Table 4 illustrates the results of the EORTC QLQ-C30 scales. After six months of intensive physical therapy, health-related quality of life was significantly different (p < .05) from the baseline on the global health scale and all functional scales, except cognitive function. The symptom scales of fatigue, nausea/vomiting, pain, dyspnea and insomnia showed significant differences between the baseline and six-month scores or between three-month and 6-month scores (p < .05) for the overall and group models. However, no significant difference was found on the scales of constipation over time throughout the six months. While the scales of loss of appetite, diarrhea, and financial problems showed significantly high scores (p < .05) at baseline compared with 6-month scores in the early stage group, it maintained at similar level over time throughout the 6 months in the advanced stage group.

Table 5 illustrates the results from the EORTC QLQ-H&N35 scales. All other symptom scales showed a significant difference (p < .05) between the six-month test scores and the baseline scores in overall model and group model except on the scale on senses (tastes, smell) which showed no significant difference over six months in the early stage group. Oral pain, swallowing, and speech scores on the three-month test were significantly different (p < .05) compared with those on the six-month test in the advanced group. The single item scales of opening mouth, dry mouth, sticky saliva and coughing showed significant differences between the baseline and six-month scores, and between 3-month and 6-month scores (p < .05) except for the score on teeth and sexuality, which maintained at the same level over the 6 months in the early stage group and the advanced group.

At three-months and six-months, 6MWD was 339.0 ± 54.4m and 381.2 ± 69.9m, respectively (p < .001). TUG was 10.6 ± 2.4 s at 3 months and 8.4 ± 1.5 s at 6-months (p < .001). 6MWD on the 3-month and 6-month tests, respectively, was 355.5 ± 55.9m and 396.5 ± 73.5m (p = .029) in the early stage group, and 321.6 ± 48.2m and 363.1 ± 64.0m in the advanced stage group (p = .003). No significant difference was found between groups at 3 or 6 months on either measure.

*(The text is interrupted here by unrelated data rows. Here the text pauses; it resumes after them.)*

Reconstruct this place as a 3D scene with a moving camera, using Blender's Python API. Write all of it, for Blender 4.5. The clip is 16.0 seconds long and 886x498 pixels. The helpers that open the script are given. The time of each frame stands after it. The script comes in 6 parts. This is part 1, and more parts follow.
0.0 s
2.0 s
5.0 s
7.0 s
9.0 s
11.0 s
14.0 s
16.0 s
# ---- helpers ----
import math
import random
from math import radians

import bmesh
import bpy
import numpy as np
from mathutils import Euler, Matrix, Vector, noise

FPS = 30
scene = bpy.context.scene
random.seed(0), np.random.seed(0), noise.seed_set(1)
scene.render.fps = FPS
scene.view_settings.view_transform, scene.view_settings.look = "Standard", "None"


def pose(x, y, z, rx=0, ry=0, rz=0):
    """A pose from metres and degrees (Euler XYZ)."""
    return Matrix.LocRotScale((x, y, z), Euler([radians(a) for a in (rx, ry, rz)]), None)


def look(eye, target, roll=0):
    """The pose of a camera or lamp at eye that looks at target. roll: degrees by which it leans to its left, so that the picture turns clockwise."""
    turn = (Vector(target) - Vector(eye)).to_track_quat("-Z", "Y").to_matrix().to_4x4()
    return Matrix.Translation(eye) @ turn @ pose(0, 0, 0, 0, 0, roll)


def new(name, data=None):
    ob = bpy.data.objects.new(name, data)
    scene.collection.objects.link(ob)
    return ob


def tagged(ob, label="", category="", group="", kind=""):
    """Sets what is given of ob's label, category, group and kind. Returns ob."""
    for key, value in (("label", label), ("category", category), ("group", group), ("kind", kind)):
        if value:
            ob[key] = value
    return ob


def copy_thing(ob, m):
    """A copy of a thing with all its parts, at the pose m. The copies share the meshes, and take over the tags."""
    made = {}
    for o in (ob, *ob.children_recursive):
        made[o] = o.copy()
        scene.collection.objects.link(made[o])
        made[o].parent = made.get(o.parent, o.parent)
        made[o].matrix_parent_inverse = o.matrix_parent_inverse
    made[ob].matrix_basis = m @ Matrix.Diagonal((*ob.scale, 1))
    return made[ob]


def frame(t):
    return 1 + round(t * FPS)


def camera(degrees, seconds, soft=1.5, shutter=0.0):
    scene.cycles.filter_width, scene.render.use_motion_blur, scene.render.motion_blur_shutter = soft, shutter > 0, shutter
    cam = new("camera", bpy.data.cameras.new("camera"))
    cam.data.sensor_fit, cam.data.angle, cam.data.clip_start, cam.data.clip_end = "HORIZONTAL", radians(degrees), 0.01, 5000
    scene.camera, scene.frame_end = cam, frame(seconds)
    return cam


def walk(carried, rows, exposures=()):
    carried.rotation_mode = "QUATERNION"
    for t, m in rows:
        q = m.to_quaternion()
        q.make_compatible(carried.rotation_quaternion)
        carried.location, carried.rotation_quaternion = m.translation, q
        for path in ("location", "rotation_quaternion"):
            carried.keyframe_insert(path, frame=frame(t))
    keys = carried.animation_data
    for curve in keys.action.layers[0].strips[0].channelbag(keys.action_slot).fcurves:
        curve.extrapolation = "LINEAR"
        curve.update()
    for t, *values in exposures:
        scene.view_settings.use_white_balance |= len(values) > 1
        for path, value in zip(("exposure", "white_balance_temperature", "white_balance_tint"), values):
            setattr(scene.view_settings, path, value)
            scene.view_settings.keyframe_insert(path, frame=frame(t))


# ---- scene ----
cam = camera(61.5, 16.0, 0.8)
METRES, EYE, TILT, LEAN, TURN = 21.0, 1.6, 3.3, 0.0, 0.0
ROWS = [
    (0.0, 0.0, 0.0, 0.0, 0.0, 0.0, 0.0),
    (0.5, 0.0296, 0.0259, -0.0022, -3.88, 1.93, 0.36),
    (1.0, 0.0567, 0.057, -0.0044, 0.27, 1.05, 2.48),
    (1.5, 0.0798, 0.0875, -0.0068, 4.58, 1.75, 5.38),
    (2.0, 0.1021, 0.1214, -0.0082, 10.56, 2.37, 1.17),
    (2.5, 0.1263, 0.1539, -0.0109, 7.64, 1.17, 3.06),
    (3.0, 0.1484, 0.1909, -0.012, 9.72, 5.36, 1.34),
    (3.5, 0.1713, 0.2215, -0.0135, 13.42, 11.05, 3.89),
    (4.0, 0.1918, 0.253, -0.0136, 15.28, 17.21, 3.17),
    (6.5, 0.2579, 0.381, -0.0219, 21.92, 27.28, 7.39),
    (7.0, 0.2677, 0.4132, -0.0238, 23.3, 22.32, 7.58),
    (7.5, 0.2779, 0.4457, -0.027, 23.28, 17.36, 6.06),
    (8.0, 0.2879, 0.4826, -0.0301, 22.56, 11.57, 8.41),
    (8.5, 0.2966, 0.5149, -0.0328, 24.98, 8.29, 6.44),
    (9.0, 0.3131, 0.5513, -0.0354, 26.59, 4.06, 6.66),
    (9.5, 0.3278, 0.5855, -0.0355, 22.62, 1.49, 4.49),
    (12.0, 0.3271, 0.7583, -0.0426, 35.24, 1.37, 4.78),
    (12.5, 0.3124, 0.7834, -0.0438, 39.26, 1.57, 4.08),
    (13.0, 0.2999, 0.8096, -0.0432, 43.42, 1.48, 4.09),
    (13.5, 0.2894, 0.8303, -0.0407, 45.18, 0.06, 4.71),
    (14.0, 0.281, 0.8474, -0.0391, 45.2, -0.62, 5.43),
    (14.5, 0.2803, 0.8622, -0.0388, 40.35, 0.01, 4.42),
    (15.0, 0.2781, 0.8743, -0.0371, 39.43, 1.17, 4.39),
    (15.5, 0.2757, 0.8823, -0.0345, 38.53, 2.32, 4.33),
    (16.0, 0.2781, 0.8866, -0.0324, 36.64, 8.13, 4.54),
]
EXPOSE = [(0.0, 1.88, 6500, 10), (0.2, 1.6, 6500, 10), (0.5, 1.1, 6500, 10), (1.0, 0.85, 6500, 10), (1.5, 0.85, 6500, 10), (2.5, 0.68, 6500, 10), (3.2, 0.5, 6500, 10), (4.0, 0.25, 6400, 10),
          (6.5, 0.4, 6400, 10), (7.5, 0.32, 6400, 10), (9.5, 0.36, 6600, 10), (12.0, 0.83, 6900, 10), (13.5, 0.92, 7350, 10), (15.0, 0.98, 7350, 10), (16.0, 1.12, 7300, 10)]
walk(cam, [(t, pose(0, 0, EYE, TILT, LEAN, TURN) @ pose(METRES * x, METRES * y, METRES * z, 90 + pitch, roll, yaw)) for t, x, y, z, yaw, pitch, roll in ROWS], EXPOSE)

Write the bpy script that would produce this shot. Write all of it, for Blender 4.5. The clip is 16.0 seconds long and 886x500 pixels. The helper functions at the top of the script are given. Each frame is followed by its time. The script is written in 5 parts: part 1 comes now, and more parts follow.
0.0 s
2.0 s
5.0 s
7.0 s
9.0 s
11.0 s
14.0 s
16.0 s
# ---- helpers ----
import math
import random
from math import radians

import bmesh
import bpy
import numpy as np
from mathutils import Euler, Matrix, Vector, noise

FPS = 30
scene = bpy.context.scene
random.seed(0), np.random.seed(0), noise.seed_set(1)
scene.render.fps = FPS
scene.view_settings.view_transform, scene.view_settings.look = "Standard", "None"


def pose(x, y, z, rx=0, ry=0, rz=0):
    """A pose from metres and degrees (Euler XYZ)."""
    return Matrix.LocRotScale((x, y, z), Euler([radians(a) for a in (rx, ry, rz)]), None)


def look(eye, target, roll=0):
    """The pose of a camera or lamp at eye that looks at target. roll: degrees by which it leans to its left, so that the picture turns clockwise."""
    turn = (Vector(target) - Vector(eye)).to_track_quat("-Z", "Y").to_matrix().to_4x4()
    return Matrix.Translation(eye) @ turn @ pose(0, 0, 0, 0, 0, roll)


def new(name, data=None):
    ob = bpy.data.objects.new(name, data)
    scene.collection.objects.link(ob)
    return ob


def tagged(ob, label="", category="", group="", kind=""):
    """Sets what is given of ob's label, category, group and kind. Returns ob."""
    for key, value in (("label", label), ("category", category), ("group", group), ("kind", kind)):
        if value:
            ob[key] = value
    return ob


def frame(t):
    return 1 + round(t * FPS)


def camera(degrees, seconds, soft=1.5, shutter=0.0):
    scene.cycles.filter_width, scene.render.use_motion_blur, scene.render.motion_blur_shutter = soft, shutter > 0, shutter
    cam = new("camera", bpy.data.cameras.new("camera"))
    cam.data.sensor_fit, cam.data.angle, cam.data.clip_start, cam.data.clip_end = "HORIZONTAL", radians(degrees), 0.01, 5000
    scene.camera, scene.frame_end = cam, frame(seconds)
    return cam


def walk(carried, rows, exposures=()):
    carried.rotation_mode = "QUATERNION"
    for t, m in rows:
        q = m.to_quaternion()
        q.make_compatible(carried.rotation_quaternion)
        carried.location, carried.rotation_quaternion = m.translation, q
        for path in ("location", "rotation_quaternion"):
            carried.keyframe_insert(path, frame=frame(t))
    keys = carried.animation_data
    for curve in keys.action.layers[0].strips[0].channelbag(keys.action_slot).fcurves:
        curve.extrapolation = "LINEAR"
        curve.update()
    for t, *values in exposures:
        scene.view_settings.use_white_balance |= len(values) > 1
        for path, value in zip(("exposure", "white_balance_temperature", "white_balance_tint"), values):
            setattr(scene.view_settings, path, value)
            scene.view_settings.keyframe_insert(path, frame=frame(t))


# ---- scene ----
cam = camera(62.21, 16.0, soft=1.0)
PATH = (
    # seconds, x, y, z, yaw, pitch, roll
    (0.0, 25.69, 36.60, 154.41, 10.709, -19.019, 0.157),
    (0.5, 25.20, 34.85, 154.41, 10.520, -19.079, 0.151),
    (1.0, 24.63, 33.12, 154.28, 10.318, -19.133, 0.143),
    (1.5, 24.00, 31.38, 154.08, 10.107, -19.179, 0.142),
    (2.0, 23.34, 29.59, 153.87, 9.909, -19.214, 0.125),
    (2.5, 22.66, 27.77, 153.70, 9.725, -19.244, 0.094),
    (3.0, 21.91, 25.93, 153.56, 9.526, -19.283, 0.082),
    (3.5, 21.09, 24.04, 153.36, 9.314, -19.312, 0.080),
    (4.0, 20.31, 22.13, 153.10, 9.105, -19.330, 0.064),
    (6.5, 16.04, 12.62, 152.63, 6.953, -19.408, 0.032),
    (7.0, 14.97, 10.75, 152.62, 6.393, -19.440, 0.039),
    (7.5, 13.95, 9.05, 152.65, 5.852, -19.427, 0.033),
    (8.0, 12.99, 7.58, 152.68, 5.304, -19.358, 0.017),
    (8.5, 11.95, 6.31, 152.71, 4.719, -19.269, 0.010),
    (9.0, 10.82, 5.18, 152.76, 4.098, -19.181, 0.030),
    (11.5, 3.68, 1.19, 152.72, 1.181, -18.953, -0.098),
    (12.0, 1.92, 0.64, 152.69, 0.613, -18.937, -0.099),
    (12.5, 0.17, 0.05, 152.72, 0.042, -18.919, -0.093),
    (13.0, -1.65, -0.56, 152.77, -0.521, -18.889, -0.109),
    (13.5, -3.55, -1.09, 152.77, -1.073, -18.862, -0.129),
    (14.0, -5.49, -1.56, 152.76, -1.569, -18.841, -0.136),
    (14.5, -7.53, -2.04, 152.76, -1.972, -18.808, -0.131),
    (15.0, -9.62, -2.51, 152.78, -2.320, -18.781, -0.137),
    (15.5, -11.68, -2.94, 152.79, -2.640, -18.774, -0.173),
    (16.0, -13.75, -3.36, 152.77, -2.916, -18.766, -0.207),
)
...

Our analysis found a predicted return-to-work rate of 34.7% at three months, 63.0% at the six months and 80% at one year after surgery, respectively. The log rank test showed the time of return-to-work was significantly different between the early stage group and the advanced stage (p = .032). In the early stage group, it predicted that about 80% would return to work one year after the operation, but around 50% would return to work in the advanced stage group (Fig. 4). Further analysis showed 71.4% return-to-work rate in the retired or unemployed, 86.7% in the self-employed, 80% in the professional, 33.3% in the administration, 81.8% in the service and 87.5% in the semi-skilled or skilled according to vocational type.